According to a report from the Washington Post, Elon Musk’s Department of Government Efficiency is reducing its workforce by nearly 50% within a small government team responsible for regulating autonomous vehicles. This move is part of a broader 10% reduction at the National Highway Traffic Safety Administration (NHTSA), which includes the dismissal of probationary workers and the offer of buyouts, as reported by anonymous sources.
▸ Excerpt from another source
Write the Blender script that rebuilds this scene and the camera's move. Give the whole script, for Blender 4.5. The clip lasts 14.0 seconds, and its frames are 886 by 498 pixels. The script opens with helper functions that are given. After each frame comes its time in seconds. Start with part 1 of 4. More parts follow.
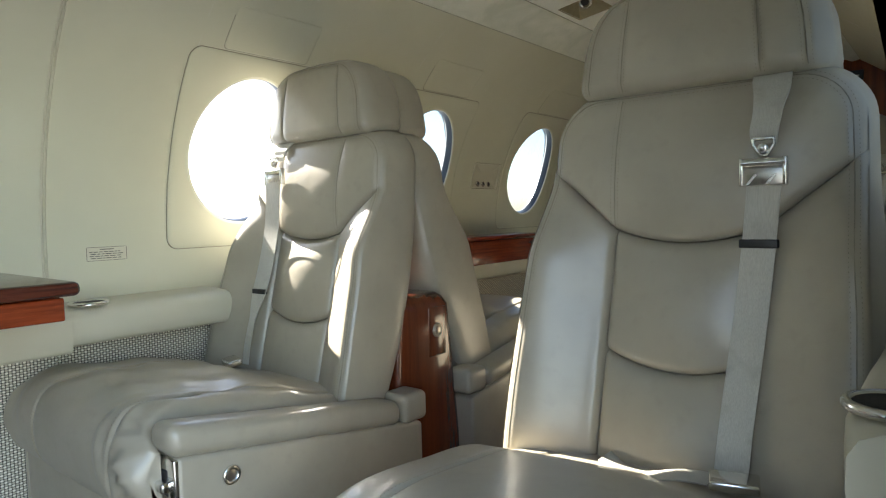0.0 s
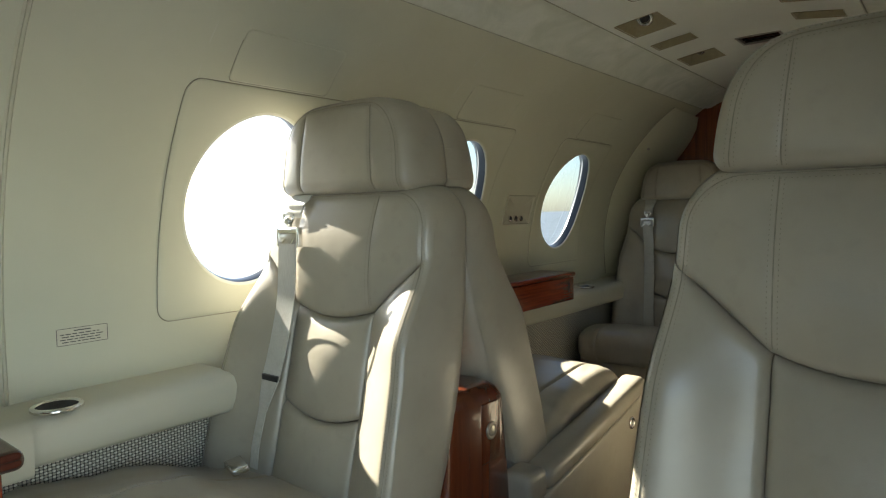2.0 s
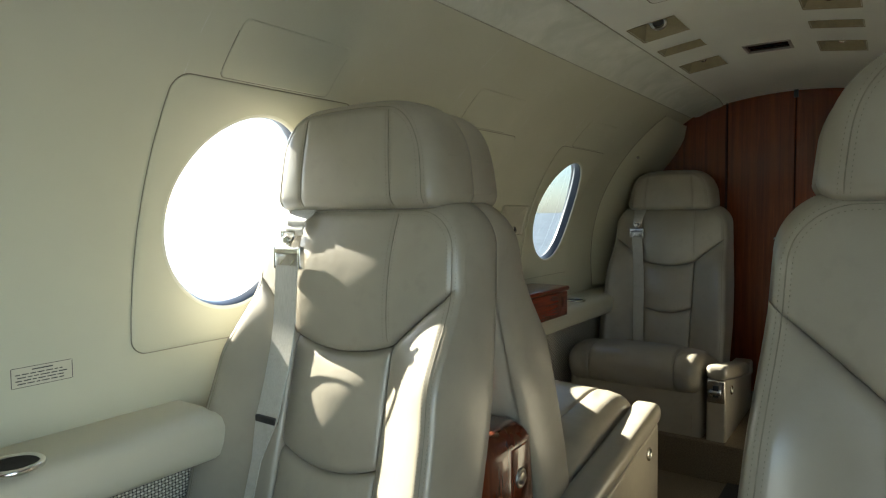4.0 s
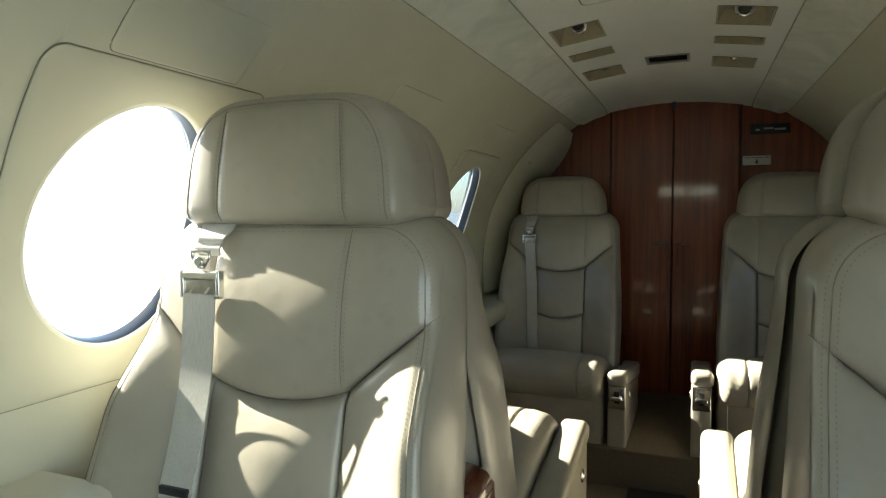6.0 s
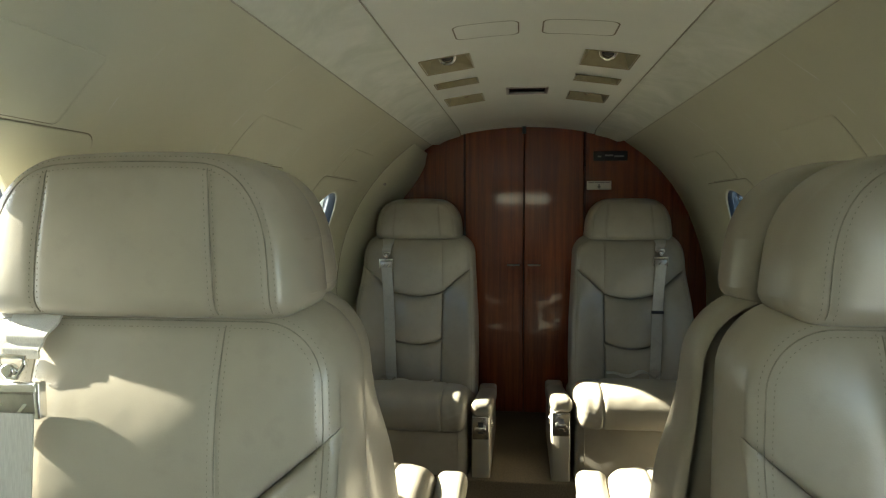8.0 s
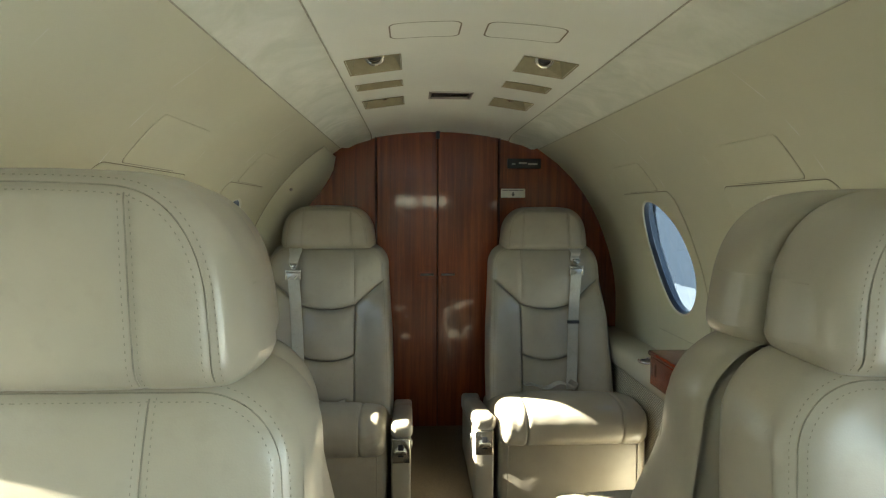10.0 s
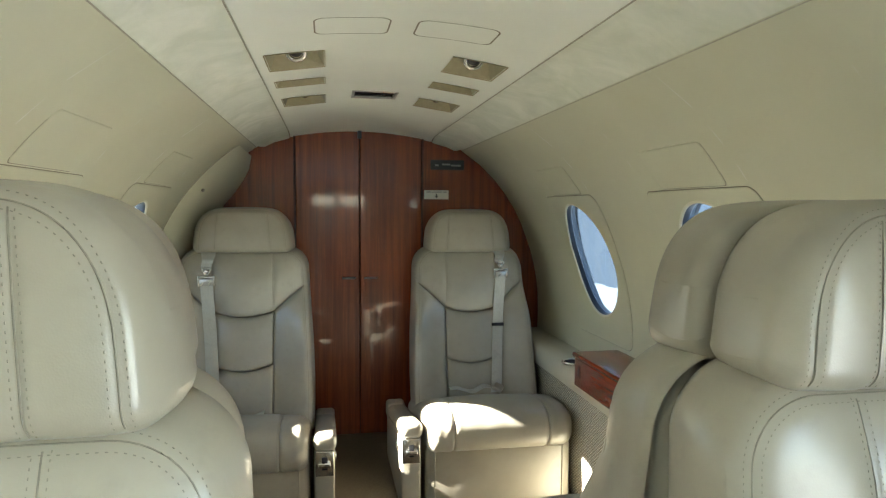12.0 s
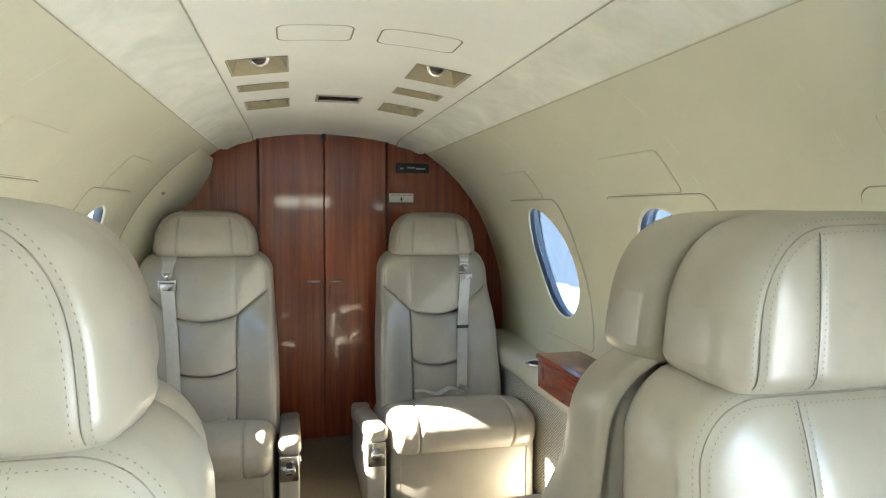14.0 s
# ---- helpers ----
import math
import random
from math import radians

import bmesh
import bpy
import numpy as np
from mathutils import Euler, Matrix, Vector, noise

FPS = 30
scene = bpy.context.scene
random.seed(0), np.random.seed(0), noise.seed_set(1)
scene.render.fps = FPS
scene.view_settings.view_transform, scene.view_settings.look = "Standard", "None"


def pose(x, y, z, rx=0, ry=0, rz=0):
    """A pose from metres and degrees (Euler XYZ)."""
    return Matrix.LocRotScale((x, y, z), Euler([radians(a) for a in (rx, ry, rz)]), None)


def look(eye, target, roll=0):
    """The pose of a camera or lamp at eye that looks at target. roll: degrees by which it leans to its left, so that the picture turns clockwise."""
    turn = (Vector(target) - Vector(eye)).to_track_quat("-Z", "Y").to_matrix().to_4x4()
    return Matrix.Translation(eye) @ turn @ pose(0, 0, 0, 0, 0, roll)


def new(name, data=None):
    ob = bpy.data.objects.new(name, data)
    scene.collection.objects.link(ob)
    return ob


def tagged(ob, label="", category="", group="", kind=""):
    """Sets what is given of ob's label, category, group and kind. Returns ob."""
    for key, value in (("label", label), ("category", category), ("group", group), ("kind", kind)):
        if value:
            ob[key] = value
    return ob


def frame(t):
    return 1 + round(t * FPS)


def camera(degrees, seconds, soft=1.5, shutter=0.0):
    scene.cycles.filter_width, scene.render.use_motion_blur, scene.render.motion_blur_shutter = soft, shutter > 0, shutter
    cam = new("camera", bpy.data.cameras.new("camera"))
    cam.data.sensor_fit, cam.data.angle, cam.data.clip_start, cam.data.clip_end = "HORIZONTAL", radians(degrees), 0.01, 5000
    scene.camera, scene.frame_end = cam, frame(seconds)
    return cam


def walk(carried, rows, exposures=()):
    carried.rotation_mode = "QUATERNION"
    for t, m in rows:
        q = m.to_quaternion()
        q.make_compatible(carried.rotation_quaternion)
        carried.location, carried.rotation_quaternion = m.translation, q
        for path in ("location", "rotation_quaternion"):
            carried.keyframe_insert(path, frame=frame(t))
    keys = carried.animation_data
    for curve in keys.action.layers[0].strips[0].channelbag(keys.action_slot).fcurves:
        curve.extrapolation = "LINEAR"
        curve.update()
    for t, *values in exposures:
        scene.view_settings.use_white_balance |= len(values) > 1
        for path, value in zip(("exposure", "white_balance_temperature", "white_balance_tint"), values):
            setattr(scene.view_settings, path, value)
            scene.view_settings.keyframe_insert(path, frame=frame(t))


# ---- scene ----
cam = camera(70.2, 14.0, 1.2)
PATH = [
    (0, (0.762, 0.295, 0.735), (-0.508, 1.836, 0.623), -1.5),
    (0.5, (0.679, 0.332, 0.73), (-0.591, 1.873, 0.617), -1.5),
    (1, (0.597, 0.376, 0.764), (-0.675, 1.915, 0.646), -1.4),
    (1.5, (0.536, 0.416, 0.821), (-0.733, 1.958, 0.706), -1.3),
    (2, (0.497, 0.45, 0.875), (-0.767, 1.996, 0.763), -1.3),
    (2.5, (0.46, 0.458, 0.911), (-0.795, 2.011, 0.797), -1.3),
    (2.7, (0.444, 0.457, 0.917), (-0.809, 2.012, 0.804), -1.2),
    (5, (0.19, 0.524, 0.903), (-0.793, 2.263, 0.791), -0.7),
    (5.5, (0.128, 0.534, 0.917), (-0.747, 2.329, 0.803), -0.7),
    (6, (0.097, 0.549, 0.934), (-0.648, 2.402, 0.816), -0.3),
    (6.5, (0.063, 0.568, 0.954), (-0.515, 2.478, 0.835), -0.3),
    (7, (0.048, 0.588, 0.984), (-0.394, 2.535, 0.864), -0.0),
    (7.5, (0.021, 0.614, 1.012), (-0.317, 2.582, 0.891), -0.1),
    (10, (-0.11, 0.76, 1.063), (-0.011, 2.753, 0.941), 0.2),
    (10.5, (-0.116, 0.785, 1.07), (0.072, 2.772, 0.949), 0.3),
    (11, (-0.117, 0.806, 1.066), (0.14, 2.786, 0.942), 0.3),
    (11.5, (-0.123, 0.812, 1.073), (0.193, 2.783, 0.951), 0.3),
    (12, (-0.13, 0.811, 1.076), (0.229, 2.774, 0.951), 0.3),
    (12.5, (-0.134, 0.804, 1.079), (0.261, 2.761, 0.954), 0.3),
    (13, (-0.131, 0.8, 1.081), (0.289, 2.751, 0.958), 0.3),
    (13.5, (-0.128, 0.799, 1.082), (0.315, 2.746, 0.961), 0.3),
    (14, (-0.128, 0.798, 1.087), (0.336, 2.739, 0.964), 0.3),
]
EXPOSURES = [(0.0, 3.11, 6650, 10.0), (2.5, 2.65, 6800, 6.0), (5.0, 2.88, 6500, 4.5), (7.5, 3.09, 6850, 2.0), (10.5, 4.12, 6700, 2.5), (12.0, 4.48, 6400, 5.5), (14.0, 5.02, 6250, 10.5)]
walk(cam, [(t, look(eye, target, roll)) for t, eye, target, roll in PATH], EXPOSURES)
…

The timing of these staff reductions coincides with Tesla’s planned launch of a robotaxi service in Austin later this year. The NHTSA has previously investigated Tesla on multiple occasions due to incidents occurring while Tesla’s advanced driver assistance software, Autopilot, was active. Several probes into Tesla remain ongoing. In October, the NHTSA initiated a new investigation into Tesla’s “Full Self-Driving (Supervised)” software following reports of four crashes in low visibility conditions, one of which resulted in a pedestrian fatality.
Tesla’s Full Self-Driving system is designed as an advanced driver assistance platform capable of automated driving in both urban and highway settings. Elon Musk has expressed his ambition to enhance the camera-based software to achieve full autonomy by the summer, a target he has suggested is imminent for several years.
In addition to the firing of personnel involved with crash test dummies and those assisting states with safety grant funding, three out of approximately seven employees in a newly established office dedicated to overseeing autonomous vehicles were also let go, as reported by The Post.
Sources cited in the report expressed concerns that these reductions could hinder the federal government’s ability to thoroughly assess the safety cases presented by Tesla’s vehicles. Other companies like Alphabet’s Waymo and Amazon’s Zoox may also be impacted by NHTSA’s regulatory approaches, as both companies are currently under investigation for safety incidents linked to their autonomous driving software.